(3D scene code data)
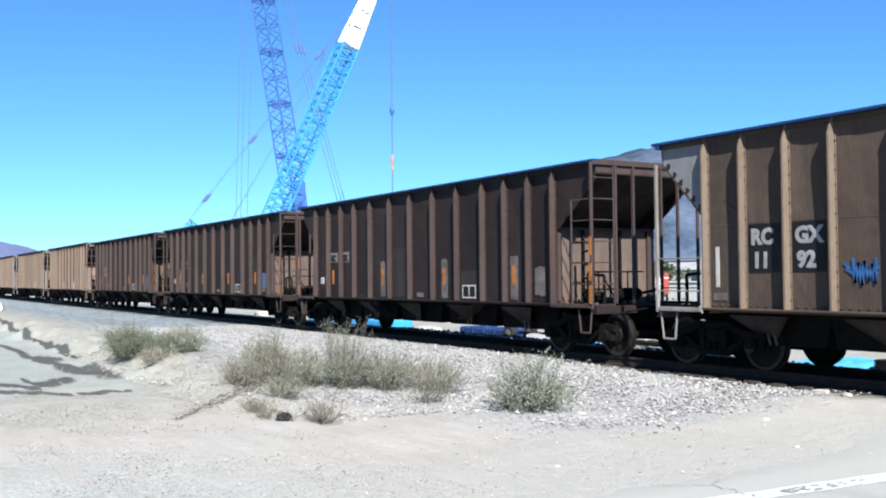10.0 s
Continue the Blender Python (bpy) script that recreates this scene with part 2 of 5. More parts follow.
# ---- ground ----
def smooth(a, b, v):
    t = np.clip((v - a) / (b - a), 0, 1)
    return t * t * (3 - 2 * t)


def land(x, y):
    """Height of the ground."""
    x, y = np.asarray(x, float), np.asarray(y, float)
    bed = 0.10 * smooth(8.6, 11.4, y) * (1 - smooth(16.2, 18.2, y))
    ys = 4.75 + 0.28 * np.sin(x * 0.9) + 0.15 * np.sin(x * 2.3 + 1)
    bank = 0.30 * (1 - smooth(-18, -13.2, x)) * smooth(ys, ys + 0.95, y) * (1 - 0.75 * smooth(7.6, 10.6, y)) * (1 - smooth(16, 20, y))
    road = smooth(-10.4, -9.0, x) * (1 - smooth(6.5, 8, x))
    cross = 0.15 * smooth(9.0, 12.5, y) * (1 - smooth(15.3, 19.5, y))
    yard = -0.32 * smooth(16.6, 18.6, y) * (1 - road) - 0.32 * smooth(19.5, 24, y) * road
    return bed * (1 - road) + cross * road + bank + yard


def axis(lo, hi, fine0, fine1, step, grow=1.22):
    v = list(np.arange(fine0, fine1 + 1e-6, step))
    d, q = step, fine1
    while q < hi:
        d *= grow
        q += d
        v.append(min(q, hi))
    d, q = step, fine0
    while q > lo:
        d *= grow
        q -= d
        v.insert(0, max(q, lo))
    return np.array(v)


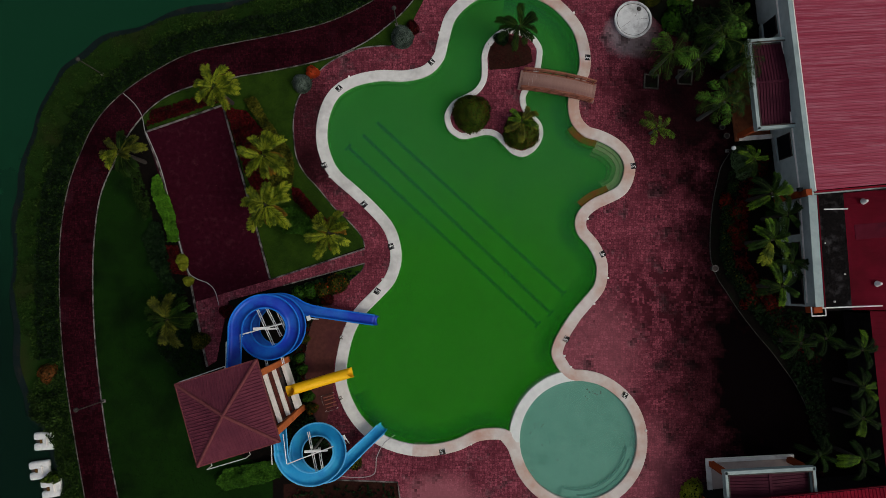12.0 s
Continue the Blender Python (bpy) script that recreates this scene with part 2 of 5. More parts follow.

* **TASK REQUIREMENTS**: Print the full listing exactly, dropping the pictures.

* **SOLVED EXERCISE**:
10.0 s
Continue the Blender Python (bpy) script that recreates this scene with part 2 of 5. More parts follow.
# ---- ground ----
def smooth(a, b, v):
    t = np.clip((v - a) / (b - a), 0, 1)
    return t * t * (3 - 2 * t)


def land(x, y):
    """Height of the ground."""
    x, y = np.asarray(x, float), np.asarray(y, float)
    bed = 0.10 * smooth(8.6, 11.4, y) * (1 - smooth(16.2, 18.2, y))
    ys = 4.75 + 0.28 * np.sin(x * 0.9) + 0.15 * np.sin(x * 2.3 + 1)
    bank = 0.30 * (1 - smooth(-18, -13.2, x)) * smooth(ys, ys + 0.95, y) * (1 - 0.75 * smooth(7.6, 10.6, y)) * (1 - smooth(16, 20, y))
    road = smooth(-10.4, -9.0, x) * (1 - smooth(6.5, 8, x))
    cross = 0.15 * smooth(9.0, 12.5, y) * (1 - smooth(15.3, 19.5, y))
    yard = -0.32 * smooth(16.6, 18.6, y) * (1 - road) - 0.32 * smooth(19.5, 24, y) * road
    return bed * (1 - road) + cross * road + bank + yard


def axis(lo, hi, fine0, fine1, step, grow=1.22):
    v = list(np.arange(fine0, fine1 + 1e-6, step))
    d, q = step, fine1
    while q < hi:
        d *= grow
        q += d
        v.append(min(q, hi))
    d, q = step, fine0
    while q > lo:
        d *= grow
        q -= d
        v.insert(0, max(q, lo))
    return np.array(v)


12.0 s
Continue the Blender Python (bpy) script that recreates this scene with part 2 of 5. More parts follow.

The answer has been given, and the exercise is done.